The motivation alone was worth it because it helped me to be more productive all of the time, but there were more direct benefits for 7digital too. We were encouraged to write up and share what we learned during our two days, and that created opportunities for all of the developers to come together and discuss if the things we had learned would be useful during our day-to-day work.
Decouple teams to increase flow
Firstly, I have to point out that we can’t load up the system with too much work in progress. If we do that then no amount of decoupling is going to prevent dependencies between teams that catastrophically block flow.
But, assuming we don’t overload the system with work, then how we structure our teams and architect our software can have a big impact on flow.
Primarily, the challenge is aligning teams and software with business domains. Business domains are areas of the business where we gain customer knowledge and build expertise to help us develop capabilities, like ETA Calculation which was a particularly important domain for a large Austrian transportation company. This domain was where they developed capabilities for predicting when trucks would arrive at certain legs of the journey, and accuracy was extremely important. The company had a variety of other business domains like Orders, Journey Planning, and Special Offers.
Benefits of a domain-aligned socio-technical architecture
If we shape the domain boundaries right, groups of related business concepts that change together will belong together and there will be fewer social and technical dependencies.
Shaping good domain boundaries isn’t always a trivial task. When you stay high-level, you can easily fool yourself into thinking something is a sensible domain like the “customer domain” (this is usually something which connects to everything about the customer and results in a very tightly coupled system). I recommend using techniques like Event Storming and Value Stream Mapping to really get into the details of how your business works before attempting to define domain boundaries.
Event Storming is a technique where you map out user journeys and business processes using sticky-notes. There aren’t too many rules, it’s a lo-fi technique which increases participation due to a very small learning curve. There is one rule though: processes are mapped out using domain events which represent something happening in the domain and are phrased in past tense, for example, ETA Calculated, Order Placed, Claim Rejected, and so on.

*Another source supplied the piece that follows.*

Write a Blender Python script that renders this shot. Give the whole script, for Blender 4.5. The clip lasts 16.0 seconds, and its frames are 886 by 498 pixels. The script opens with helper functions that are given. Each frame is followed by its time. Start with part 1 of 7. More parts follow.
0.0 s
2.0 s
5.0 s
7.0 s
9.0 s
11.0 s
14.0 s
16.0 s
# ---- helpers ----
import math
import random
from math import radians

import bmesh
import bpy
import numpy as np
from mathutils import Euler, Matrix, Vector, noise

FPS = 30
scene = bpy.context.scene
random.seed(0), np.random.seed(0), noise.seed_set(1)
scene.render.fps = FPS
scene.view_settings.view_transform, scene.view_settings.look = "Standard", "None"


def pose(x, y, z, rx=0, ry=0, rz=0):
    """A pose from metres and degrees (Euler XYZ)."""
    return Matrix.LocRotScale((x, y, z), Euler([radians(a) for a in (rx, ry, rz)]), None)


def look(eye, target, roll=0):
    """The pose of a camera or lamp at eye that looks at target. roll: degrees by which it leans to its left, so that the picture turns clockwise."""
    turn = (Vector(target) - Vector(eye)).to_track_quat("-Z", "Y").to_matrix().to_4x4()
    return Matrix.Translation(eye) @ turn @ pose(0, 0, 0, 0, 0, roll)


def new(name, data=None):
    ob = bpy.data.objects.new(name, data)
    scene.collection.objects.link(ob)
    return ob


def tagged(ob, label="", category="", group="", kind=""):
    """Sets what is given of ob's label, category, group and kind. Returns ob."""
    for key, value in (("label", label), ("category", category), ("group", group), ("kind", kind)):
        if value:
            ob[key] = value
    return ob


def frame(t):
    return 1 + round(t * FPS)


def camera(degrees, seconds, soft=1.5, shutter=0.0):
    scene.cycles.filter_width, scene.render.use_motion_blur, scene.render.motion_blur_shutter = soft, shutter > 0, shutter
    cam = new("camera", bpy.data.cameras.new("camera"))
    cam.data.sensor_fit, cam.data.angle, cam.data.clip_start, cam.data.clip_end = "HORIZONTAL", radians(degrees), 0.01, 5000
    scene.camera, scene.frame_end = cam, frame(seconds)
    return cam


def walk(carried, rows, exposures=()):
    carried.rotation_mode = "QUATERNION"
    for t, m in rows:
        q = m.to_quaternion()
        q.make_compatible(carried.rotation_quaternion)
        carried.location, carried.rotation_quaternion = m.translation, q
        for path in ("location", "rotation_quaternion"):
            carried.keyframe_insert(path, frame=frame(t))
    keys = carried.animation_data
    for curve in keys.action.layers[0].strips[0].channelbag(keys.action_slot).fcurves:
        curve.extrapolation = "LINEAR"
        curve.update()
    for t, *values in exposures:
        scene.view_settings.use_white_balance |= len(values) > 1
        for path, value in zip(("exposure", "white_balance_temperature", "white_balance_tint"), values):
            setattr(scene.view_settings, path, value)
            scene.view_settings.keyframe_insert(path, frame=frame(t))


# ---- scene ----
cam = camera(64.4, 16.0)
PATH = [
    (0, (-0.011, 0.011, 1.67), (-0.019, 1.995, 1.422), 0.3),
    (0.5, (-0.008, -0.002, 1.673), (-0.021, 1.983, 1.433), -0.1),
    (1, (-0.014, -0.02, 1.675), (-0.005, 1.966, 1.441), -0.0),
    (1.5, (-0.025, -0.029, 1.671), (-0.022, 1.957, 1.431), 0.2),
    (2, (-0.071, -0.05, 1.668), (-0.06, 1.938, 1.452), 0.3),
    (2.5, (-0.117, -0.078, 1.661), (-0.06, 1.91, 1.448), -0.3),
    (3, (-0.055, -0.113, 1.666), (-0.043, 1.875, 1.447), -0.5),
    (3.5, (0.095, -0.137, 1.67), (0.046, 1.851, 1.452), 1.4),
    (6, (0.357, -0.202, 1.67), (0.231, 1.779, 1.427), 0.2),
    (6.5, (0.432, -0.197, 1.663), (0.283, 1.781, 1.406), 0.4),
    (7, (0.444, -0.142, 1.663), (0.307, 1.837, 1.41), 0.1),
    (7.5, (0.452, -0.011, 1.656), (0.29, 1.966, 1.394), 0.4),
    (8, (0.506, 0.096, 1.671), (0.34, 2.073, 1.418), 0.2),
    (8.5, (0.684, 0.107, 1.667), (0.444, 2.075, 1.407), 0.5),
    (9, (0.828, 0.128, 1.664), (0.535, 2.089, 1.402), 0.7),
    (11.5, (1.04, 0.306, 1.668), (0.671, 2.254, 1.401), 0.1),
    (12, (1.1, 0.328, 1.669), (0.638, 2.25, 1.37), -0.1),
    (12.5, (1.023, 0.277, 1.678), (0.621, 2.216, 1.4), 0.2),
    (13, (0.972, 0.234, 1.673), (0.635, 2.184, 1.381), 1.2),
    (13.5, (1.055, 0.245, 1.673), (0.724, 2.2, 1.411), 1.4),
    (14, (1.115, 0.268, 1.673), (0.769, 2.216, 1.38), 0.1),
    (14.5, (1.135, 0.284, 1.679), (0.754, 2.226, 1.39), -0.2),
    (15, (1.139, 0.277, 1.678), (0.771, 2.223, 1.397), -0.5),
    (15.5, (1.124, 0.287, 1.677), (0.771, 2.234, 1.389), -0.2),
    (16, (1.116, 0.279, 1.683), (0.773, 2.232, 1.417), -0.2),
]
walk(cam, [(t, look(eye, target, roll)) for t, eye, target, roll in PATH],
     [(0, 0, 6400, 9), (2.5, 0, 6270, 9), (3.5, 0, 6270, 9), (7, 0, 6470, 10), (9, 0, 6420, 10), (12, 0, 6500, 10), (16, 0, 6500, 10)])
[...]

Event Storming is a collaborative discovery and modelling techniques. This means that it works best when you invite people from different teams and people with a mix of skills like engineers, product managers, and designers. By bringing a diverse group together you can build a much deeper picture of the domain which means that when it comes to identifying your domain boundaries you are making decisions based on a larger amount of information with fewer blind spots.
I actually created a Miro board where you can explore an example Event Storm and play around with slicing it up into domains. It’s free to use and there is no marketing: Slicing an Event Storm into Domains Kata.

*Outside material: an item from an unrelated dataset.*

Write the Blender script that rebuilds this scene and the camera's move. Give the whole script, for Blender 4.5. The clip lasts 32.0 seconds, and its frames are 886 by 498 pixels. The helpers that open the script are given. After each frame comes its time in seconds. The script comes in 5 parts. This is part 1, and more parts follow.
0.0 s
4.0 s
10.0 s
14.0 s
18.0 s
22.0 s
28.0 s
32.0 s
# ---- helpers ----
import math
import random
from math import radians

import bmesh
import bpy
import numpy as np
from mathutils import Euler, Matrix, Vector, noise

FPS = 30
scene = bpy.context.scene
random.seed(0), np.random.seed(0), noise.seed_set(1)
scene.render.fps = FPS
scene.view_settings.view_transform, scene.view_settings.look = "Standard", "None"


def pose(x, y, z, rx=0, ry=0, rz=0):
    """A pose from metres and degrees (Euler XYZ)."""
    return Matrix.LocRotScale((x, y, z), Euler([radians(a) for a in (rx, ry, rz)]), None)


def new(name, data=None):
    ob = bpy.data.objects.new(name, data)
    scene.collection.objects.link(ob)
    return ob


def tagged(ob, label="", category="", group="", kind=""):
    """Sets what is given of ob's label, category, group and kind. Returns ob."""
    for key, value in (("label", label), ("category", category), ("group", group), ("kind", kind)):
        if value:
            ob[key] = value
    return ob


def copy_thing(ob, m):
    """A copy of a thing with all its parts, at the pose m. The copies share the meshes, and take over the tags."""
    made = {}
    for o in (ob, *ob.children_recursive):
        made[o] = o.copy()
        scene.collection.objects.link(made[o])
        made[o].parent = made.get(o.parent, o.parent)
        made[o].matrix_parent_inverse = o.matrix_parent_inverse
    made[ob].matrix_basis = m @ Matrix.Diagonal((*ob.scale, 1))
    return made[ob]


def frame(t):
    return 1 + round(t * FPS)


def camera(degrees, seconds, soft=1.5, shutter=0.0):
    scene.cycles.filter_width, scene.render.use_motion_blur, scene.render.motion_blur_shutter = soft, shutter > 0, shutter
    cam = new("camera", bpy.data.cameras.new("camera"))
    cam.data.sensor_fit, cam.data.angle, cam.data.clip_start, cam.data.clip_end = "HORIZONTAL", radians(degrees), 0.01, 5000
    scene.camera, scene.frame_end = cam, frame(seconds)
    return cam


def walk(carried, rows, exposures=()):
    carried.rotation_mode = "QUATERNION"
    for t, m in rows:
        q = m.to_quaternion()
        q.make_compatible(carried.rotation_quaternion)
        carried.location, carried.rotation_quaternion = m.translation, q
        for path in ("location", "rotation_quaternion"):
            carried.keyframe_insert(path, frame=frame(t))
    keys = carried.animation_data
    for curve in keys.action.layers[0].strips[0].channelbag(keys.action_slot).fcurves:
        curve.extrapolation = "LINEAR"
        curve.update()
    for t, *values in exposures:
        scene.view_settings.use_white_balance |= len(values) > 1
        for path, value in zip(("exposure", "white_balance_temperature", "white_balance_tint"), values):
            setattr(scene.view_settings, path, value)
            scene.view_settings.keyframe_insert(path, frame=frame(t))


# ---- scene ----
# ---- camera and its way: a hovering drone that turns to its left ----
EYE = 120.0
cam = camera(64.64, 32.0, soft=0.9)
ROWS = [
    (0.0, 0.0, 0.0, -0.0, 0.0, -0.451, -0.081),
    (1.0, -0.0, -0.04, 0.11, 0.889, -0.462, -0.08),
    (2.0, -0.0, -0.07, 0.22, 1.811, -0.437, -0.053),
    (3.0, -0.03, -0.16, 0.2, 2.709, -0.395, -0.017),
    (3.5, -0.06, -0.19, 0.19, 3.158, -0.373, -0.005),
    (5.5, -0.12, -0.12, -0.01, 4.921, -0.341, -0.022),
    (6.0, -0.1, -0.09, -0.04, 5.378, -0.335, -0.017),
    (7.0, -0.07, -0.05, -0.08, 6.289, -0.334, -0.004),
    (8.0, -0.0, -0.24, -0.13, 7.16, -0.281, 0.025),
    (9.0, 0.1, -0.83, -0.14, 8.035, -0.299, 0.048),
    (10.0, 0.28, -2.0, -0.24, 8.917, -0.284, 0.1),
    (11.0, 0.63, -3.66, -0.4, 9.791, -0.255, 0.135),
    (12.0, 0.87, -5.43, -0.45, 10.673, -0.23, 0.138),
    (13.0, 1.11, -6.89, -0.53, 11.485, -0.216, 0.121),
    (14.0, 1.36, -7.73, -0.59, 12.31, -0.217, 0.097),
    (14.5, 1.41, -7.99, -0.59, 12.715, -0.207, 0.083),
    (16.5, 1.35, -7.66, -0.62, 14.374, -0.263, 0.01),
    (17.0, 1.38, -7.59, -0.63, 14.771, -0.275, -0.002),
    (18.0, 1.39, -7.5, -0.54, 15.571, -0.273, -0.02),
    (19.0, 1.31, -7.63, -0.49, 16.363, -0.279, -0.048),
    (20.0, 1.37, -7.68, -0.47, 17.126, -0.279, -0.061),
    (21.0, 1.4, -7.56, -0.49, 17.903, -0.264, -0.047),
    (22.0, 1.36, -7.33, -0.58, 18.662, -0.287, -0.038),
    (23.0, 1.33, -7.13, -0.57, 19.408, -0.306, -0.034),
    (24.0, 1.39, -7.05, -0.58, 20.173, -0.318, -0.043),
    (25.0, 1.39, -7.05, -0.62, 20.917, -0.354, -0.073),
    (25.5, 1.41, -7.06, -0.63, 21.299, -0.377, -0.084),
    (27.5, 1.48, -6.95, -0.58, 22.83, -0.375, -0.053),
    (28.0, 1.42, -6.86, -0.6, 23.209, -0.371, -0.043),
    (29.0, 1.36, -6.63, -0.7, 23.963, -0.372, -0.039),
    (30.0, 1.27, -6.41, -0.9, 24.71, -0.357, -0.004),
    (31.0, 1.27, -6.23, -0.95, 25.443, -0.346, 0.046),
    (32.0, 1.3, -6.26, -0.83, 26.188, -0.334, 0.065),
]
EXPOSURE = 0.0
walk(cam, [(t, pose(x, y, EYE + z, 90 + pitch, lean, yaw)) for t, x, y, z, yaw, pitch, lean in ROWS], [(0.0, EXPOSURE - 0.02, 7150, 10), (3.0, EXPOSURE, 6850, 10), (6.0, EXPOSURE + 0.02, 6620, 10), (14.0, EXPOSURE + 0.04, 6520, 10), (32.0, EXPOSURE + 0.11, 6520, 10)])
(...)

Platforms and infrastructure
When I worked on a government project with HMRC in 2015, a few lines of configuration and a few button clicks later and my team had a brand new microservice with environments, deployment pipelines, and everything else we needed to get the code into production and support it like metrics monitoring and logging.
It’s now 2022 and I still see a lot of companies force their developers to jump through loads of unnecessary hoops just to get code into production, eating up a chunk of their time and cognitive load which could be better spent identifying unmet user needs and improving products.

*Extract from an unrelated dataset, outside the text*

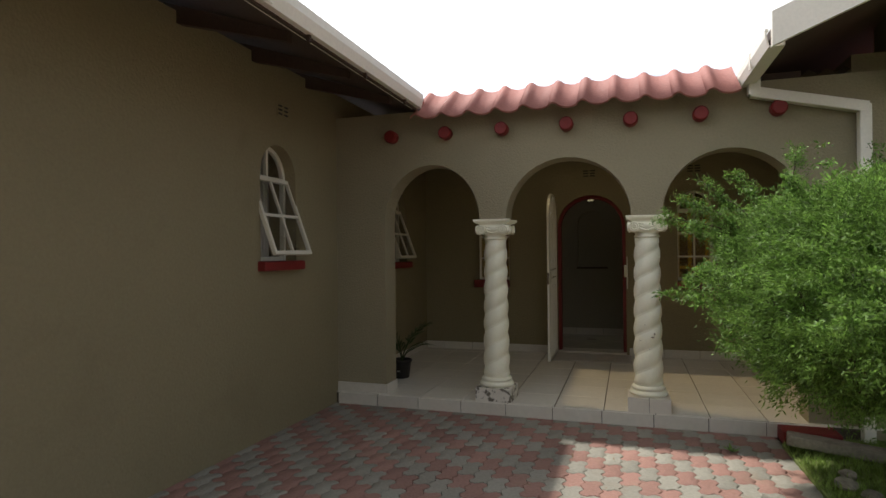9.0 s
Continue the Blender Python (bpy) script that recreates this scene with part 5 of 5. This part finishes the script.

Well-designed platforms, like MDTP, remove all of the unnecessary distractions for developers and allow them to focus all of their time on gaining business domain expertise and continuously delivering product enhancements.
Enabling fast flow with digital platforms
Developer Experience (DX) is key to designing good platforms. One of my clients built a platform that forced all of their teams to create and maintain multiple huge kubernetes files to get their code into production. This ended up becoming almost a full time job for one person in the team who spent a big chunk of time learning kubernetes and how they were using it. This is not a good DX in 2022.
A good DX optimises every developer interaction with the platform. Great documentation, slick paved roads, and fully self-service platform capabilities are some of the key enablers. In order to achieve this, the Platform Team needs the mindset of wanting to help developers by creating a great DX.
The Ops engineers almost went on a protest in one of my clients when they heard that they were going to build a platform and their role was to help developers to be successful. They had always seen themselves as there to prevent developers doing stupid things by locking things down, and they had an air of superiority. That’s definitely not compatible with building a great DX and an effective digital platform.
A good platform team measures and continuously tries to improve DX: how quickly can teams get a new service to production? How can they reduce the number of support tickets being created? How can they help teams to improve deployment frequency and improve uptime etc?
Adopting socio-technical thinking
In the past couple of years I’ve become a big fan of Jonathan Smart’s Better Value Sooner Safer Happier. I think this is a great tool that all organizations can apply to help them balance social, technical, and business needs in everything they do. Sooner recognises the need to deliver work faster, but “better” is there to emphasise the importance of quality which results in sustainable fast flow, while “happier” makes the social needs of every individual a first-class concern in the decision-making process.
At first it will be necessary to be deliberate. Whenever making a decision, use the BVSSH diagram to studiously consider each aspect of BVSSH. Over time, this will then naturally become ingrained into your thinking patterns. The perseverance will be worth it.
Conclusion
Organizations that make an ongoing commitment to reduce the complexity of their systems are rewarded with sustainable fast flow. The rate at which new product enhancements can be added remains high over a long period of time. For organizations suffering from a drop off in flow, these organizations can be an inspiration, in particular the ways that they incentivize good practices, architect teams and software, and leverage platforms.
There are no copy-paste solutions, though. Each of these three areas requires attention to both the social and technical aspects which takes time, effort, and even more time. But companies in all kinds of industries have proven it’s achievable – you’re not trying to do the impossible or something academic that works in theory but hasn’t been proven in the real world.
If you persevere you’ll be rewarded, and one day somebody will be writing an article about how awesome and life changing it was to be part of an amazing engineering culture that you helped to build.